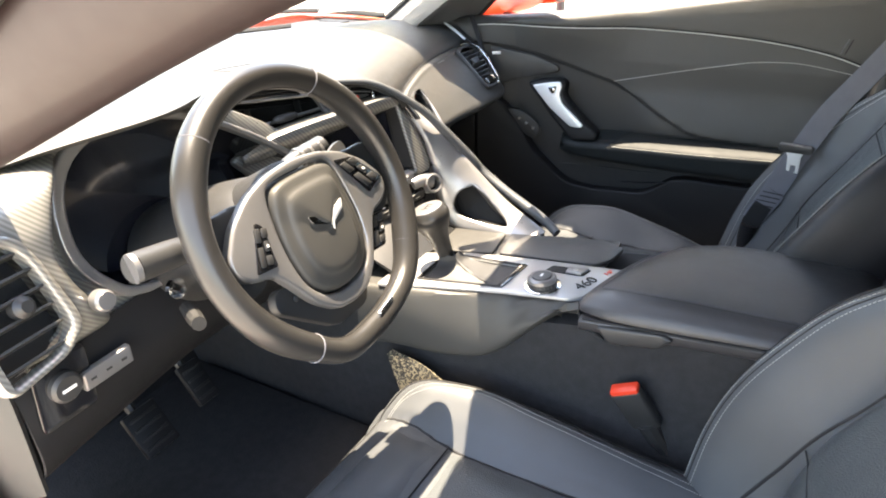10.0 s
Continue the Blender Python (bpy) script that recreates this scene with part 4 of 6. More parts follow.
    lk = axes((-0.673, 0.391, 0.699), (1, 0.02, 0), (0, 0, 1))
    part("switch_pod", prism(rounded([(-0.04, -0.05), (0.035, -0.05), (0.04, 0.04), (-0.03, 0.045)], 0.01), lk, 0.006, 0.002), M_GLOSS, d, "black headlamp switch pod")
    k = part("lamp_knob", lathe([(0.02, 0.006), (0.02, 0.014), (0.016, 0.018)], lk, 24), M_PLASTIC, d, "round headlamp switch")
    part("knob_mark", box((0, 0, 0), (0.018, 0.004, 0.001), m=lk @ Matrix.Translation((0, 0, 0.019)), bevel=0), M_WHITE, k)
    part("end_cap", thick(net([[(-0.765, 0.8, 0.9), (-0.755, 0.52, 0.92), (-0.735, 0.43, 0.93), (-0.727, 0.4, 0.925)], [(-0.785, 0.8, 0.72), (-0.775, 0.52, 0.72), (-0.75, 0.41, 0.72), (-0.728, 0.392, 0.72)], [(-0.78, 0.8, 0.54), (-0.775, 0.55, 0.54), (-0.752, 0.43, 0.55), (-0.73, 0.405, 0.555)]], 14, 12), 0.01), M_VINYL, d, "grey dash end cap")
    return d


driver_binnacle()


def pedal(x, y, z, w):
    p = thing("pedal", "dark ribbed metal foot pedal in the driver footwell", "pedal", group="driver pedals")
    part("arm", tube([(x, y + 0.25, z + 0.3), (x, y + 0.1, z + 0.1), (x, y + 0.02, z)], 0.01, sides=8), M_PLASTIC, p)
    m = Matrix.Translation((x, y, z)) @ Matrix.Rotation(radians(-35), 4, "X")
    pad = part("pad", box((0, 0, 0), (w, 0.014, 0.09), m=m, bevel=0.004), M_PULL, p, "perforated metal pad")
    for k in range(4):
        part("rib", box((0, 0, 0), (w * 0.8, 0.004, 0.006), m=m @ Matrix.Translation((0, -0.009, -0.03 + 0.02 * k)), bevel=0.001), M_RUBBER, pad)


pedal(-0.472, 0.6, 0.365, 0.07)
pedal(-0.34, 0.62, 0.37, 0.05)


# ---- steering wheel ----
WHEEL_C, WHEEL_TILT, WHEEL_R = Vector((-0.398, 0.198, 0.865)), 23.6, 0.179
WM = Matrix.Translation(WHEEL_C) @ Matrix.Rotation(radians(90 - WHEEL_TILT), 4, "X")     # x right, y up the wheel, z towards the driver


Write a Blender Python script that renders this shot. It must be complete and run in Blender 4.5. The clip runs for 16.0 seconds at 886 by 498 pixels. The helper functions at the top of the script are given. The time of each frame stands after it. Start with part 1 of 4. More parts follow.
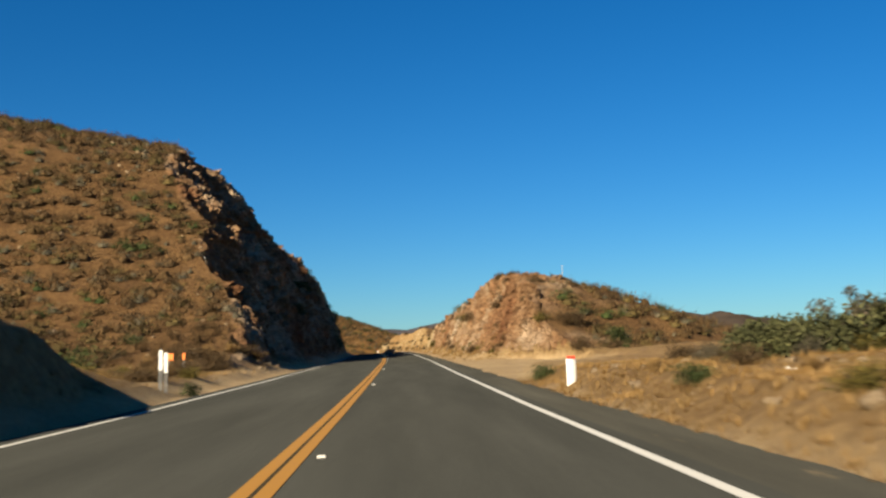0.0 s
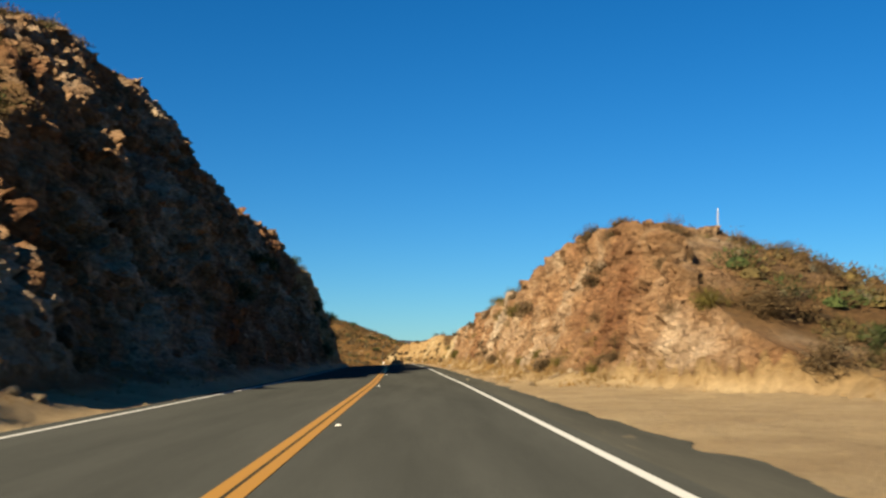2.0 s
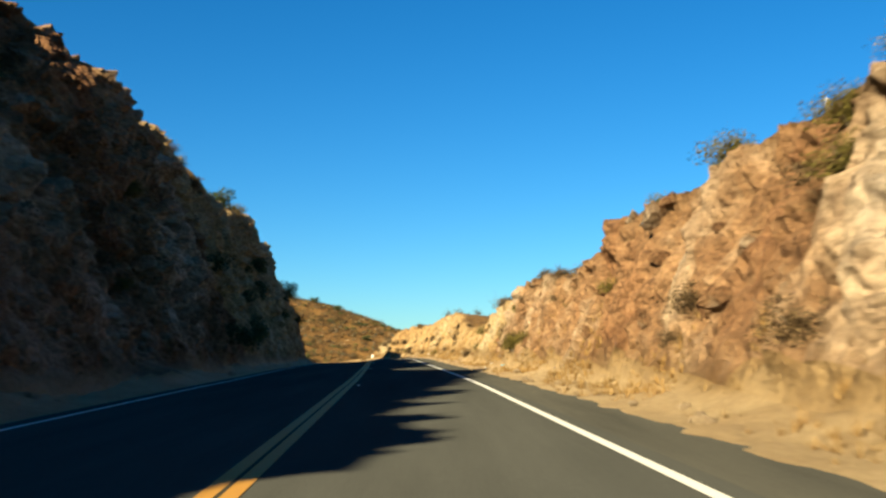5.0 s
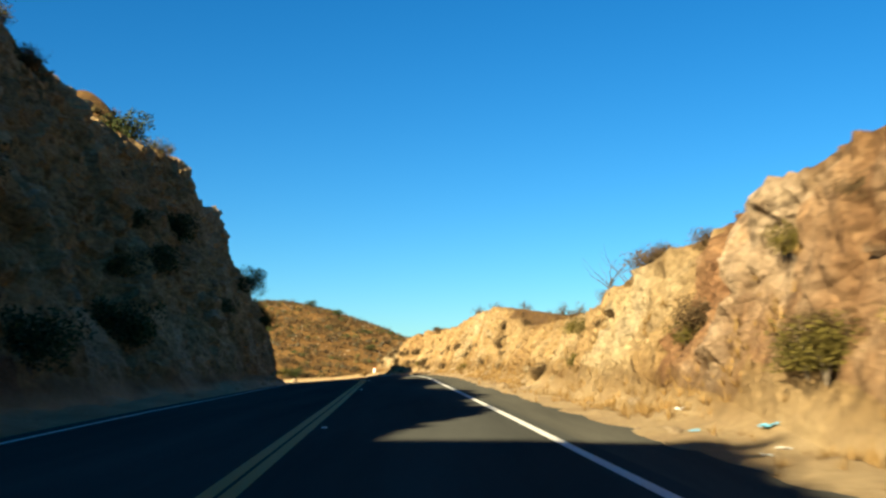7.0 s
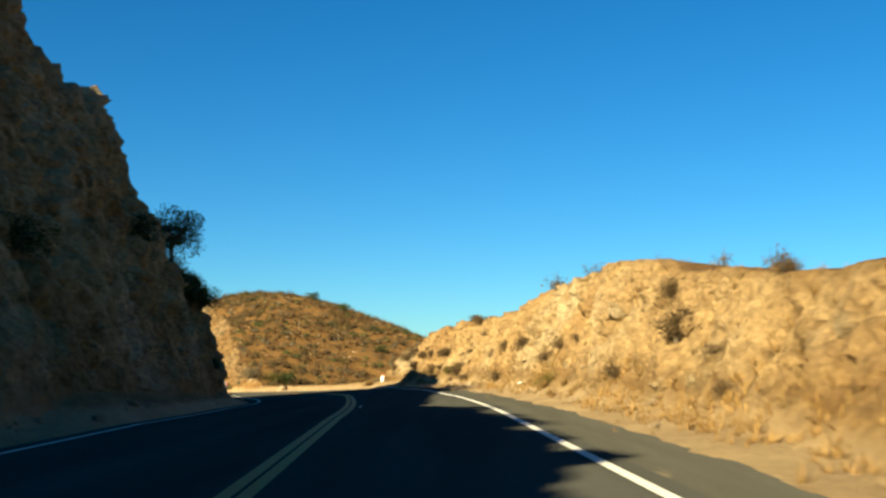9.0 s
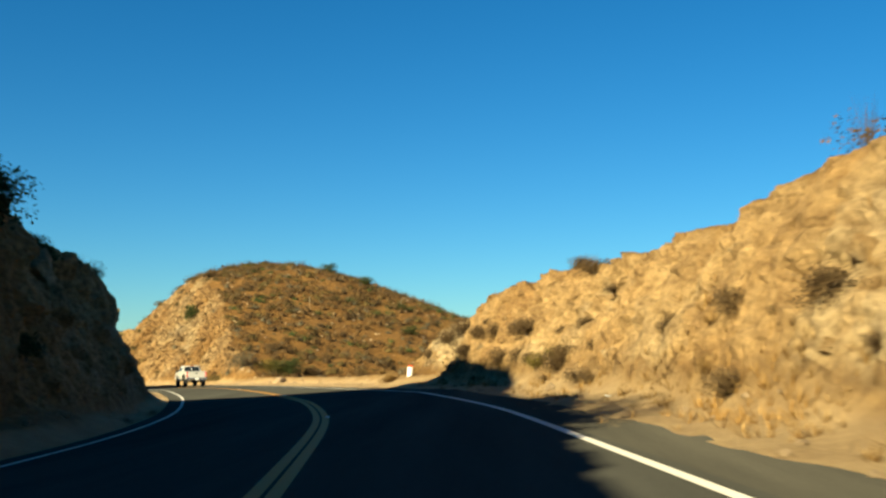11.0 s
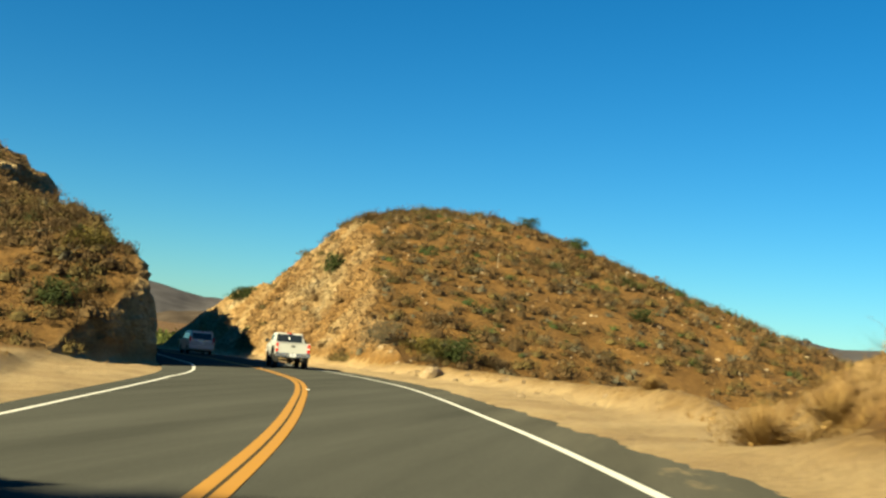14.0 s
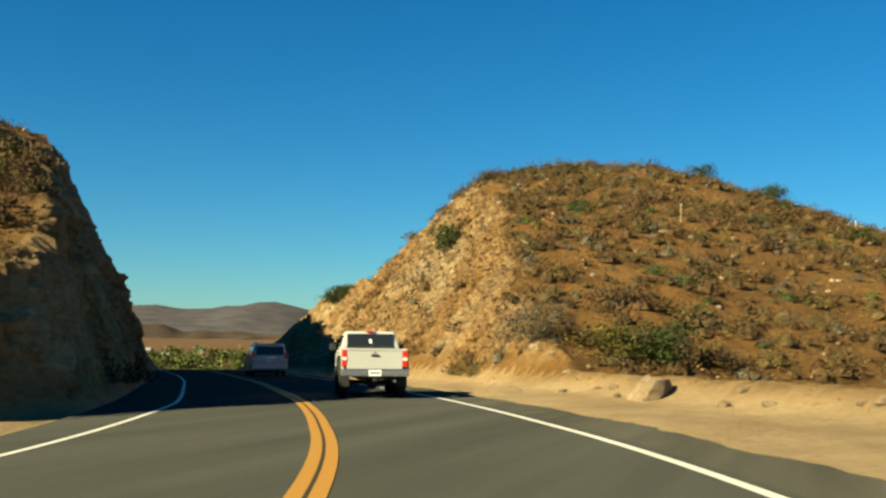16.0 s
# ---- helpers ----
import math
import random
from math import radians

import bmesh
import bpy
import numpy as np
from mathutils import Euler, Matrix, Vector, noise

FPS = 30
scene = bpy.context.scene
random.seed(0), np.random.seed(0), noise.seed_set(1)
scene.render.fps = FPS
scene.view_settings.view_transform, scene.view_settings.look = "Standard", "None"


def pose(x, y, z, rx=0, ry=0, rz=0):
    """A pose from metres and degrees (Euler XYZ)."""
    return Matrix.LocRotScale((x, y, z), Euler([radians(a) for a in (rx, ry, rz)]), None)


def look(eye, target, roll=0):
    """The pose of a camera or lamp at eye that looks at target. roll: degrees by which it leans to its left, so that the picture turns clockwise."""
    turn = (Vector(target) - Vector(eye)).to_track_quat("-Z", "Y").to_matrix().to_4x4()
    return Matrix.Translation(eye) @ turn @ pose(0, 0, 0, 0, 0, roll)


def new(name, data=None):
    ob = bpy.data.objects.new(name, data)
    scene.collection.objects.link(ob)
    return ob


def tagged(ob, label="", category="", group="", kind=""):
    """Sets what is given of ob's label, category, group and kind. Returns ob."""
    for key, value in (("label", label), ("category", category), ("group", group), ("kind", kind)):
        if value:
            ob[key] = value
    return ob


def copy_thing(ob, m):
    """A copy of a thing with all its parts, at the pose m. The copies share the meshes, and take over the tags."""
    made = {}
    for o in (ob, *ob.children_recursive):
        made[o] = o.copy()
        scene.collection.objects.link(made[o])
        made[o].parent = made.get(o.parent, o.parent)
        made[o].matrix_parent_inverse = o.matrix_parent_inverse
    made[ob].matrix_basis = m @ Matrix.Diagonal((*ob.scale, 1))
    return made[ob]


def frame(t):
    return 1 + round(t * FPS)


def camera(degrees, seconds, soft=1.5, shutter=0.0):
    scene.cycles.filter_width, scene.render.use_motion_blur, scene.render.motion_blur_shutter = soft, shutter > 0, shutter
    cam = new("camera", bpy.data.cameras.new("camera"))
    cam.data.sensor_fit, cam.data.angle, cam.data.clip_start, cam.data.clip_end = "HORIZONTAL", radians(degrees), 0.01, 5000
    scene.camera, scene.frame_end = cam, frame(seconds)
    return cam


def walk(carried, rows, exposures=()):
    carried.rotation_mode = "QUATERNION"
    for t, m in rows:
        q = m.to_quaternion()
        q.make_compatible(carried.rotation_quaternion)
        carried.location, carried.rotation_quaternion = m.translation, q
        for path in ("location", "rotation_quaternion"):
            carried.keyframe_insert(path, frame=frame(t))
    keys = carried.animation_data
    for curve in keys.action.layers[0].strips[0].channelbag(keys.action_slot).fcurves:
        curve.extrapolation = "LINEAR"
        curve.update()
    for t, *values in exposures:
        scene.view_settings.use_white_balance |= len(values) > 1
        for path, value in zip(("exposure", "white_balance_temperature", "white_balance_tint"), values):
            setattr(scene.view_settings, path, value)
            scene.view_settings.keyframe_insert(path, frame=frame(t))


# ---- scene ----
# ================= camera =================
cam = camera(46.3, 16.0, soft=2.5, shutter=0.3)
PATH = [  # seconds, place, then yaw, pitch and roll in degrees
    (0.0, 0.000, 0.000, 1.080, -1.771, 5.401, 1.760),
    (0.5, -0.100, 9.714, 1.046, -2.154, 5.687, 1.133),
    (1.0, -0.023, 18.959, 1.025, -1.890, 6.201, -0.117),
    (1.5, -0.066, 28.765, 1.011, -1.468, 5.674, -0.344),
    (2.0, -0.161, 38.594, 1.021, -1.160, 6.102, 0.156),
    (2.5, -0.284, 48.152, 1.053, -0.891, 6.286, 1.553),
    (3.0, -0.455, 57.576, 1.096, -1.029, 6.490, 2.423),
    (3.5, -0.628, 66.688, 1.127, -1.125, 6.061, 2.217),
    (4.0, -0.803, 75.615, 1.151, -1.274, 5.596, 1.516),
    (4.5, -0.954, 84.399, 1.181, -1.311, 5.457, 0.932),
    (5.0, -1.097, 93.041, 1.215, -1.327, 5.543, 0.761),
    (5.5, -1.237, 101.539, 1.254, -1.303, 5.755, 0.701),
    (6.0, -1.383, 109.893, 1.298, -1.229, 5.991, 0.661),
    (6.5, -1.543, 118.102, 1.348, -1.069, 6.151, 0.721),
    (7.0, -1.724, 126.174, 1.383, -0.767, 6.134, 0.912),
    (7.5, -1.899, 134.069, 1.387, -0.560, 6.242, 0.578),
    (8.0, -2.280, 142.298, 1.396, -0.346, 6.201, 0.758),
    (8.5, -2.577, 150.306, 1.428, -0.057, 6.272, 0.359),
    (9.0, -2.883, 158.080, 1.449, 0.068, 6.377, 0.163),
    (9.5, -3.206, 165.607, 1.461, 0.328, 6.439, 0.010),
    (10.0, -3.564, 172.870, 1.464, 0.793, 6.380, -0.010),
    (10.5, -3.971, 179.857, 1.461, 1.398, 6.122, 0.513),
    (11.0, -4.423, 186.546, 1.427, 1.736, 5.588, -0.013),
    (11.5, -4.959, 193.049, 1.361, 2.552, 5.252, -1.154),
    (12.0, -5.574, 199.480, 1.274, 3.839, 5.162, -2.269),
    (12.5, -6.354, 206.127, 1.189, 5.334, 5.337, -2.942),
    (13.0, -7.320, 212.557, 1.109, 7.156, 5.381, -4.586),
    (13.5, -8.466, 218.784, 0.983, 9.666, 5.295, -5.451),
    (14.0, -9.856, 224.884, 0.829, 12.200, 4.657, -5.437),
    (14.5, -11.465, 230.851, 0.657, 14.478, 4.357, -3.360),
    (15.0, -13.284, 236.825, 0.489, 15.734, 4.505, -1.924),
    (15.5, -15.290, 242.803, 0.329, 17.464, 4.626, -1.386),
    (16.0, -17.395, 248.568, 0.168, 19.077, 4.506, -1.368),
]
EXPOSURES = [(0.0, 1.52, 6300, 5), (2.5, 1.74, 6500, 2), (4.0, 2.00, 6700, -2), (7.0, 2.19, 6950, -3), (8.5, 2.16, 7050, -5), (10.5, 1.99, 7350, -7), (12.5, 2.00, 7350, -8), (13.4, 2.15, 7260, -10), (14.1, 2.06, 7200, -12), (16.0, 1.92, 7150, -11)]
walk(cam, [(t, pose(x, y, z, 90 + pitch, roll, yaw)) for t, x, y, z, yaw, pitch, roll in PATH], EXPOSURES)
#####
--- Given request ---
Each line from the line with "for key, value" to the line with "curve.update()" is to be echoed exactly; both boundary lines are included, and nothing else is to be output.

--- Task output ---
    for key, value in (("label", label), ("category", category), ("group", group), ("kind", kind)):
        if value:
            ob[key] = value
    return ob


def copy_thing(ob, m):
    """A copy of a thing with all its parts, at the pose m. The copies share the meshes, and take over the tags."""
    made = {}
    for o in (ob, *ob.children_recursive):
        made[o] = o.copy()
        scene.collection.objects.link(made[o])
        made[o].parent = made.get(o.parent, o.parent)
        made[o].matrix_parent_inverse = o.matrix_parent_inverse
    made[ob].matrix_basis = m @ Matrix.Diagonal((*ob.scale, 1))
    return made[ob]


def frame(t):
    return 1 + round(t * FPS)


def camera(degrees, seconds, soft=1.5, shutter=0.0):
    scene.cycles.filter_width, scene.render.use_motion_blur, scene.render.motion_blur_shutter = soft, shutter > 0, shutter
    cam = new("camera", bpy.data.cameras.new("camera"))
    cam.data.sensor_fit, cam.data.angle, cam.data.clip_start, cam.data.clip_end = "HORIZONTAL", radians(degrees), 0.01, 5000
    scene.camera, scene.frame_end = cam, frame(seconds)
    return cam


def walk(carried, rows, exposures=()):
    carried.rotation_mode = "QUATERNION"
    for t, m in rows:
        q = m.to_quaternion()
        q.make_compatible(carried.rotation_quaternion)
        carried.location, carried.rotation_quaternion = m.translation, q
        for path in ("location", "rotation_quaternion"):
            carried.keyframe_insert(path, frame=frame(t))
    keys = carried.animation_data
    for curve in keys.action.layers[0].strips[0].channelbag(keys.action_slot).fcurves:
        curve.extrapolation = "LINEAR"
        curve.update()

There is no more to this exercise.